Today we look at how shifting political norms test the Constitution, where multinationalism is spurned and sought, completeness (despite discomfort) in a historical record, and promises around social equity in higher ed.
First, the weekend was bookended by a climate strike and today’s action summit.
Urgency can bring out fighters. “We need to get angry and understand what is at stake,” teen climate activist Greta Thunberg told Democracy Now recently. For Emily Atkin, anger was the motivator for her blog, Heated. “I strongly believe that anger, carefully directed, is essential to ... effective action,” she told the Columbia Journalism Review.
But hope is a motivator, too, even among longtime warriors you’d expect to be tired.

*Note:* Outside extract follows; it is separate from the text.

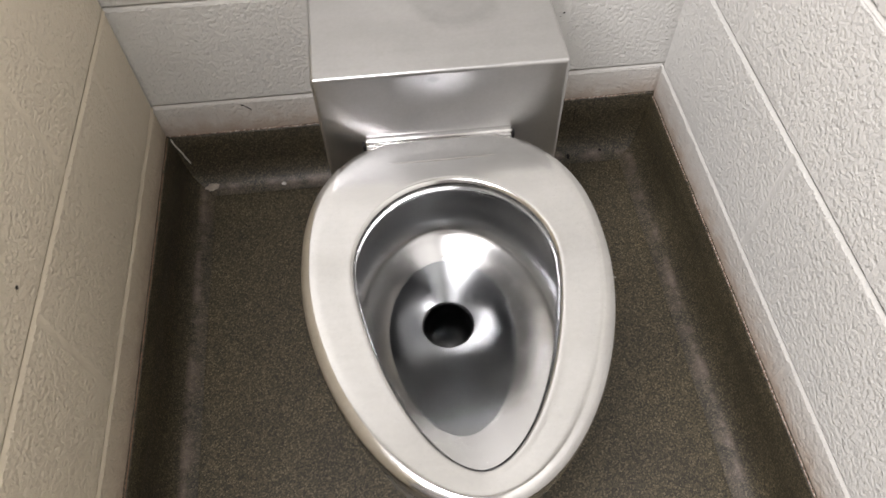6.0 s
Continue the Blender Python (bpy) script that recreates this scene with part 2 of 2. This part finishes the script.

“We have the technology we need,” Al Gore wrote yesterday in The New York Times, calling for the will to deploy it. “We’re dancing as nimbly as we can,” wrote Bill McKibben in Time, writing from an imagined 2050, a time of global trust, “and so far we haven’t crashed.”
Hope is not a strategy, but it can be a constructive orientation. One essayist worries that nurturing her son’s love for nature – not just teaching him to combat its perceived enemies – might set him up for a hard future if losses mount.
“[K]ids who play in the woods become adults who [take] care of the planet,” writes Rebecca Hesiman in High Country News. “But ultimately, it wasn’t the statistics that made up my mind. It was a feeling – hope. Taking our son camping has become my stubborn way of hanging onto hope that a beautiful future is still possible.”